Under the leadership of Superintendent Dr. Peter Gorman, Charlotte Mecklenburg Schools (CMS) recently announced they would initiate a process of implementing a “pay for performance” (PFP) compensation system for teachers in the district. Announced alongside several key leadership initiatives included in the 2014 strategic plan for CMS, the PFP program has, thus far, generated little to no public interest, and in my view, surprisingly little interest from teachers. To be clear, this is a big deal. And it’s not just a big deal for teachers. A conservative estimate of salaries and wages for teachers in CMS approaches $500 million. While teachers will certainly feel the most significant force of this initiative, our entire community will be affected as well. It’s important for our community to join the conversation on what this initiative means for the future of our school system.

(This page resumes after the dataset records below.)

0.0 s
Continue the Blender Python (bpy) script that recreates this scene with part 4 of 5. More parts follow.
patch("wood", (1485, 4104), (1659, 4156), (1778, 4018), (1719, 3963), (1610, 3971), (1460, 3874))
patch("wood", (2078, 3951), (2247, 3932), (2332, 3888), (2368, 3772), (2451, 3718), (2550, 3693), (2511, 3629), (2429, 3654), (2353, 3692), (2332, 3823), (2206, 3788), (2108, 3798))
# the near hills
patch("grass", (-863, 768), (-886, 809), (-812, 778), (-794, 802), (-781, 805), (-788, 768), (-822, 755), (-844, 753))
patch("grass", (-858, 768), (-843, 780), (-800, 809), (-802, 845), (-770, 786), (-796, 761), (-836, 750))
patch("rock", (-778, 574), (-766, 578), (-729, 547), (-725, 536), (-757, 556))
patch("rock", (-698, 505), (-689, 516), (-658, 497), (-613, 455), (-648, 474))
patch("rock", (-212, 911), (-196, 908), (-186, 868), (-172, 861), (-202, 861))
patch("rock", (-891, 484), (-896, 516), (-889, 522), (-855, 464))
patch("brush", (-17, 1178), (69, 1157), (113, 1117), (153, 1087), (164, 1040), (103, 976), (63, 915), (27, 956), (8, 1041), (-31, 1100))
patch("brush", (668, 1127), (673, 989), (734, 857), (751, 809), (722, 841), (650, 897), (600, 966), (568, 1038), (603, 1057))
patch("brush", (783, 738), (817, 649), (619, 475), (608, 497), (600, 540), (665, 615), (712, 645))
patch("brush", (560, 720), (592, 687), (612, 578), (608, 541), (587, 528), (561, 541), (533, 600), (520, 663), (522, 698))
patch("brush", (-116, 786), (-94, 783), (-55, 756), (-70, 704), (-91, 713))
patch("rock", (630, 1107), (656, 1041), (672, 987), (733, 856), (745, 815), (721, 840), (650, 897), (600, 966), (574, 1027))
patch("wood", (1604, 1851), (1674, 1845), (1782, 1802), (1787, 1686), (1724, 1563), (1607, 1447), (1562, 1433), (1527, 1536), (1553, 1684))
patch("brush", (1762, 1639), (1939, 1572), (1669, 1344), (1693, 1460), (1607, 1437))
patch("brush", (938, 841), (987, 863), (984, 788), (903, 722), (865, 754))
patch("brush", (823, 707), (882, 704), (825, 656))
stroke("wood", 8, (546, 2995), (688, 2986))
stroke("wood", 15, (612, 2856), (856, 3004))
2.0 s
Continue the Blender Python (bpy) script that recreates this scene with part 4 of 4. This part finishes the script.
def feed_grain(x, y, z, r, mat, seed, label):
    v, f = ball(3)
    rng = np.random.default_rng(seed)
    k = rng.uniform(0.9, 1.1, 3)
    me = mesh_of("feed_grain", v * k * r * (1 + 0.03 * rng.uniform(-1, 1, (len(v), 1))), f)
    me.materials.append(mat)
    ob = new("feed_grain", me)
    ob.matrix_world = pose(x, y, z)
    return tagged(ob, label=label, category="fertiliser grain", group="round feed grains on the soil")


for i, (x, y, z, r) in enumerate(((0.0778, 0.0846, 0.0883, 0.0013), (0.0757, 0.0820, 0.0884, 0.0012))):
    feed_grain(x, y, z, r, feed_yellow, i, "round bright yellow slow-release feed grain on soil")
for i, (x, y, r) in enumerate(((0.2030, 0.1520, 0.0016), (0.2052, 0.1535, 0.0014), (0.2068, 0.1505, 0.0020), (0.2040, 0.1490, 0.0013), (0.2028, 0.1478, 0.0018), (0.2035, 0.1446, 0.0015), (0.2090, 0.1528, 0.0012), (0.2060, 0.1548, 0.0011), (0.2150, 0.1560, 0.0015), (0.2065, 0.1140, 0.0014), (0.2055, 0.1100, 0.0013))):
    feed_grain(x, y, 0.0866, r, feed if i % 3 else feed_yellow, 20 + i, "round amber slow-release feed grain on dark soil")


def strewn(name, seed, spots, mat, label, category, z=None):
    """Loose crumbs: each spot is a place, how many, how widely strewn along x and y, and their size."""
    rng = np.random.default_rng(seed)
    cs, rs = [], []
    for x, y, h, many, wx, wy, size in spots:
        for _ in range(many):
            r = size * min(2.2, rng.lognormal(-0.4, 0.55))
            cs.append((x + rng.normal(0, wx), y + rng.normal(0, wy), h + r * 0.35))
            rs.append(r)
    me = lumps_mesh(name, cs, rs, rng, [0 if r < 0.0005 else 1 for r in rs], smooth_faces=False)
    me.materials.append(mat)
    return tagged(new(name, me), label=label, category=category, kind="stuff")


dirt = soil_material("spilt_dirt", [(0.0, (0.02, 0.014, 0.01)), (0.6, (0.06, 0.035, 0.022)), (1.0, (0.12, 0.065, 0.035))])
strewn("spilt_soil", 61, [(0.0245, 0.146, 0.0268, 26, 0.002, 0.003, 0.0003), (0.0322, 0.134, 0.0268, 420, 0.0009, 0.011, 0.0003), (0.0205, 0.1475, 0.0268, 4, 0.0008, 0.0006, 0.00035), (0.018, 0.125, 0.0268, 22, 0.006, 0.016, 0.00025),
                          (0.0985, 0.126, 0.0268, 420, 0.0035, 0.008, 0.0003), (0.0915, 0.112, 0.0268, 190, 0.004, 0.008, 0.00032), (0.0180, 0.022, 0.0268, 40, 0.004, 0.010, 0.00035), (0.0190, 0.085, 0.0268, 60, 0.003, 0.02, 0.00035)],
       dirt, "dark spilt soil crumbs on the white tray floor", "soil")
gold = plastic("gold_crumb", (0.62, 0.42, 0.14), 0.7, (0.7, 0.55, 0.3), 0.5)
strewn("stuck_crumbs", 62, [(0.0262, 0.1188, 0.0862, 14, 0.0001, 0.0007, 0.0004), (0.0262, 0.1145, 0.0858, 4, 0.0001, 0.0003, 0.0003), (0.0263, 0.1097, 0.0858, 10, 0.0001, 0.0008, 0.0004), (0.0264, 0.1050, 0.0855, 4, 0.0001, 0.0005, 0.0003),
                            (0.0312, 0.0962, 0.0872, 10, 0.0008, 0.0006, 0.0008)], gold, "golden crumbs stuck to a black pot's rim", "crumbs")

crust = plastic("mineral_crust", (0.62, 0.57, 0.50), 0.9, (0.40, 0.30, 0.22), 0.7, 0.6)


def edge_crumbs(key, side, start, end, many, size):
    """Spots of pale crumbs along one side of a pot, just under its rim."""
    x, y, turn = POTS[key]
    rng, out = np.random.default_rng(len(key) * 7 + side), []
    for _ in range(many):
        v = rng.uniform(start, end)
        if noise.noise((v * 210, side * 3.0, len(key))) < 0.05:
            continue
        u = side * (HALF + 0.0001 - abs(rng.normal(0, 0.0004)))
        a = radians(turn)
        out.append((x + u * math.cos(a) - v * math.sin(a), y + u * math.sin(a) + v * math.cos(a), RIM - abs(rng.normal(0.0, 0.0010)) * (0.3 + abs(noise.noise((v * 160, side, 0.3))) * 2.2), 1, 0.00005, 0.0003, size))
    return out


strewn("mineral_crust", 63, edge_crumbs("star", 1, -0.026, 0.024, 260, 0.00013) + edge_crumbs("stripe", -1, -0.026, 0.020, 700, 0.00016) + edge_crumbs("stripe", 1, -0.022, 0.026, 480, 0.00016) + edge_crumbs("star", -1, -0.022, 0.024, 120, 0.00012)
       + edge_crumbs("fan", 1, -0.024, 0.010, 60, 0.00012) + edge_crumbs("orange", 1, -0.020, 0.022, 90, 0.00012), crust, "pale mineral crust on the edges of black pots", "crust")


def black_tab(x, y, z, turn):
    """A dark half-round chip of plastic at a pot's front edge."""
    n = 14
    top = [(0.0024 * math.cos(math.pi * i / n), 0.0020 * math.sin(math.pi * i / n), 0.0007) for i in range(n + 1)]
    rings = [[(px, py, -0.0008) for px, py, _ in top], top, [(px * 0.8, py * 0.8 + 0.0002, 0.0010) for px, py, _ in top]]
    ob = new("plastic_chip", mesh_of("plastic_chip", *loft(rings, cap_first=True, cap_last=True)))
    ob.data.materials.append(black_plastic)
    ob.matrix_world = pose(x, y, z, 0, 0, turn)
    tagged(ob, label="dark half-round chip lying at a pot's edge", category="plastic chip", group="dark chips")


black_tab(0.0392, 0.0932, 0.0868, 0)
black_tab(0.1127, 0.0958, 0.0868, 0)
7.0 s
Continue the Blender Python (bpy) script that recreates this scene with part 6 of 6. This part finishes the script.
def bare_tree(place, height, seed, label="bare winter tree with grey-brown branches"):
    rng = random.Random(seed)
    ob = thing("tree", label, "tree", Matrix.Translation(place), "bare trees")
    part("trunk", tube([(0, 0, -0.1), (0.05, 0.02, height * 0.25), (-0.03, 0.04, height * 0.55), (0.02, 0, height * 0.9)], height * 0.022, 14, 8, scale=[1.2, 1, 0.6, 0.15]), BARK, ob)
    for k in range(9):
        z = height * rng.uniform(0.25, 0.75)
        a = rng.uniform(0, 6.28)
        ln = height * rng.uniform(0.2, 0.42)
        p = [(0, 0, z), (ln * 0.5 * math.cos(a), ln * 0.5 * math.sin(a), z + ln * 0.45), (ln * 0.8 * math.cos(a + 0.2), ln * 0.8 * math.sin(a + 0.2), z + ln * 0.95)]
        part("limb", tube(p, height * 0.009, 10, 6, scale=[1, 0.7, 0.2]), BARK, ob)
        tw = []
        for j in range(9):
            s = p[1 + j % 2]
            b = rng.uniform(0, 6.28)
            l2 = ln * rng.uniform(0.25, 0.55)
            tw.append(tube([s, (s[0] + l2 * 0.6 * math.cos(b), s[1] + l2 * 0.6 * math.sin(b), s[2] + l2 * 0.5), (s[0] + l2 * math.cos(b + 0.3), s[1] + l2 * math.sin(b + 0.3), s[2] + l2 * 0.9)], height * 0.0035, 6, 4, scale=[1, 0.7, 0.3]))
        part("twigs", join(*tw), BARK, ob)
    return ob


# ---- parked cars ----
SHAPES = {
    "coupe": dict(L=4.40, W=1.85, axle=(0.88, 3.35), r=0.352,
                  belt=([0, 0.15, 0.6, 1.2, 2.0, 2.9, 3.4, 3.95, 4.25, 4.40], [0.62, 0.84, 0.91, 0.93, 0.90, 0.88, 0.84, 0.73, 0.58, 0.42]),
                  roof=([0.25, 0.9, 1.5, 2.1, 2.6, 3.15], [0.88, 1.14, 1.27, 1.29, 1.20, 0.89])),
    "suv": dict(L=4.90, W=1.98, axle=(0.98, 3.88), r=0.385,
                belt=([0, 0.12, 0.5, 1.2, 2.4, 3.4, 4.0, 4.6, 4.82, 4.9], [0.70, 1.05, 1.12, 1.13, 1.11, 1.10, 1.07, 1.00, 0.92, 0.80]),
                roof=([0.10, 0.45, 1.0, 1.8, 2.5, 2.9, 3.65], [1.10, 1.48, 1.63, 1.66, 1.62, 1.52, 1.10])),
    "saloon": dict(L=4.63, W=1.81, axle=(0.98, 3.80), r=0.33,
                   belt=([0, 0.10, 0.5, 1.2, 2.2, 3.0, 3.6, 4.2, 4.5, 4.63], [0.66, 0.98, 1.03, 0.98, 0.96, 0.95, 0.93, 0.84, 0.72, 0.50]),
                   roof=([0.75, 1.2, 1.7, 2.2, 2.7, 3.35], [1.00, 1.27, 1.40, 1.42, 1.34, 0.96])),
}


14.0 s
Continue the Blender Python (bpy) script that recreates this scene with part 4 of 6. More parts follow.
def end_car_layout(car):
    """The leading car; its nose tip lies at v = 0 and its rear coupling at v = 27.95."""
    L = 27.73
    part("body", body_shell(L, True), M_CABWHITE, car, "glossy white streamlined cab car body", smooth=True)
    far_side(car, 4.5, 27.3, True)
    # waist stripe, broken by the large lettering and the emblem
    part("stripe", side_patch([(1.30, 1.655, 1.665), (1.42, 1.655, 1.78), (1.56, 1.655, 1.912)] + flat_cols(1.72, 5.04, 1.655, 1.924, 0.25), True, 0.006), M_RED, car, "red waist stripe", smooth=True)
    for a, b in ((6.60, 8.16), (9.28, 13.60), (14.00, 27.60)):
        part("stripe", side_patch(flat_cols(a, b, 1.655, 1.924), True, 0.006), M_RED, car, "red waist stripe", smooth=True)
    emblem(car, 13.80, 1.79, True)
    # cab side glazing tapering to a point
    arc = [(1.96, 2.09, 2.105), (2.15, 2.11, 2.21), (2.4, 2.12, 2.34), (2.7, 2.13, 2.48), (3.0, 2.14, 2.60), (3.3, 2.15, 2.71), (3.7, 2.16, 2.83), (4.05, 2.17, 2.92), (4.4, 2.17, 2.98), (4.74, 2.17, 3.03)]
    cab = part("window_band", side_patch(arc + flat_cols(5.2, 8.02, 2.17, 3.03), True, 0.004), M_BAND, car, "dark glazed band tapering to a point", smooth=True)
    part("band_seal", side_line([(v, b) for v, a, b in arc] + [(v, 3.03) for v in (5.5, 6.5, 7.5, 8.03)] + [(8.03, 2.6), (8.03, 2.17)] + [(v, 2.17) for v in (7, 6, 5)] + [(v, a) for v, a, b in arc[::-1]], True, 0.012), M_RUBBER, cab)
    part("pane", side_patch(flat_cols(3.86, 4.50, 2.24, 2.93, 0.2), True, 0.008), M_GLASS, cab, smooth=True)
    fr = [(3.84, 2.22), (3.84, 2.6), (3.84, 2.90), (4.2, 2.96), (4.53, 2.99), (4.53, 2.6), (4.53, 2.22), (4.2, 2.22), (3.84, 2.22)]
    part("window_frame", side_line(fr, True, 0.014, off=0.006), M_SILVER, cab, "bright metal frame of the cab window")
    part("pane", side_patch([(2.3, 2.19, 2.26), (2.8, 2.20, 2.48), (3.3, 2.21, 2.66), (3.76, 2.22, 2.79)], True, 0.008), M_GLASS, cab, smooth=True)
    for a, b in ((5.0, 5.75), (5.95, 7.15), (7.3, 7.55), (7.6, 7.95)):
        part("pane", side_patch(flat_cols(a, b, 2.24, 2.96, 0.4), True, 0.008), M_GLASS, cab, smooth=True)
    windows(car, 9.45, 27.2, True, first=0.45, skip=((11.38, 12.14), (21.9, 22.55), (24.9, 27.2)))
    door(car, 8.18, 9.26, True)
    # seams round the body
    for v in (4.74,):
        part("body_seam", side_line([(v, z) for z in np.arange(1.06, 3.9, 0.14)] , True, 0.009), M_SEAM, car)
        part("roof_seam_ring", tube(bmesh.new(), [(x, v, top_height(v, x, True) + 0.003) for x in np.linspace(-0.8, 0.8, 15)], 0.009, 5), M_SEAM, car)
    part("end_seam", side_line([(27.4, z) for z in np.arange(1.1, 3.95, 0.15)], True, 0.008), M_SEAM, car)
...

Variations of PFP (merit pay, pay at risk, incentive pay to name a few) are long standing institutions in the corporate world. As a career sales professional, I have always worked under compensation systems with some portion of my pay at risk. As a business owner, all of my pay is at risk for performance so the concept is certainly not new to me. History suggests that the concept of PFP for educators is not new either. Research suggests that school districts in the early 1900s using some variation of PFP approached 50%. By the 1950s the number plummeted to fewer than 5%. The pendulum began to swing back in the 1980s with 10% of districts employing PFP systems, moving to 12% in the 1990s. So why the swing? I think the answer lies not in pay, but in effectiveness.

Pay systems for teachers traditionally hinge on two primary factors: degrees earned and time served. Basically, teachers earn the right for increases in pay based on credentials rather than student achievement. I am certainly not suggesting, as some pundits do, that teachers care more about a master’s degree than their students. Nor am I suggesting that experience measured by time served isn’t important. The facts are, however, that neither advanced degrees earned nor time served alone correlate directly to student achievement. Do some teachers become more effective over time? Sure. Are some more effective as a result of applying new tools and techniques learned in advanced degree and certification programs? Certainly. But it’s not the norm, and certainly not the majority. The flaw in this thinking rests with paying people based on characteristics believed to be tied to results, rather than on results themselves. In other words, compensation is based on how qualified someone is as opposed to how effective they are in the classroom.

The real challenge lies in determining what “effective” means. This is where educators need to develop an informed, unified voice and must participate fully in not only defining what effectiveness means, but also how to implement systems that monitor and measure effectiveness. Suggesting that effectiveness is somehow situational and dependent on intangible factors that are difficult to measure simply won’t work. I just don’t buy the argument that you cannot tell the difference between a “good” teacher and a “bad” one. It may be a painful process and most certainly will require an immense amount of study and reflection. But it’s possible; not only possible, but necessary. If educators can’t determine what constitutes effective and ineffective teaching, we face a far greater challenge than pay systems. It suggests that as a profession, standards for measuring student achievement- the ultimate measure of teaching effectiveness- are unattainable. If we don’t know what effective teaching means, we should. And if we can’t define, monitor, and measure student achievement, than the profession has failed to deliver assurances that our educational system can in fact prepare our children for a productive, prosperous future.

I applaud the bold leadership our school system is taking to address the issue of teacher effectiveness, and related pay systems head on. And I appreciate the sentiment that the district wants to include teachers in the journey. This way, CMS leadership is doing pay for performance “with” teachers, not “to” them. Teacher effectiveness’ role in student achievement is a high stakes issue that affects us all.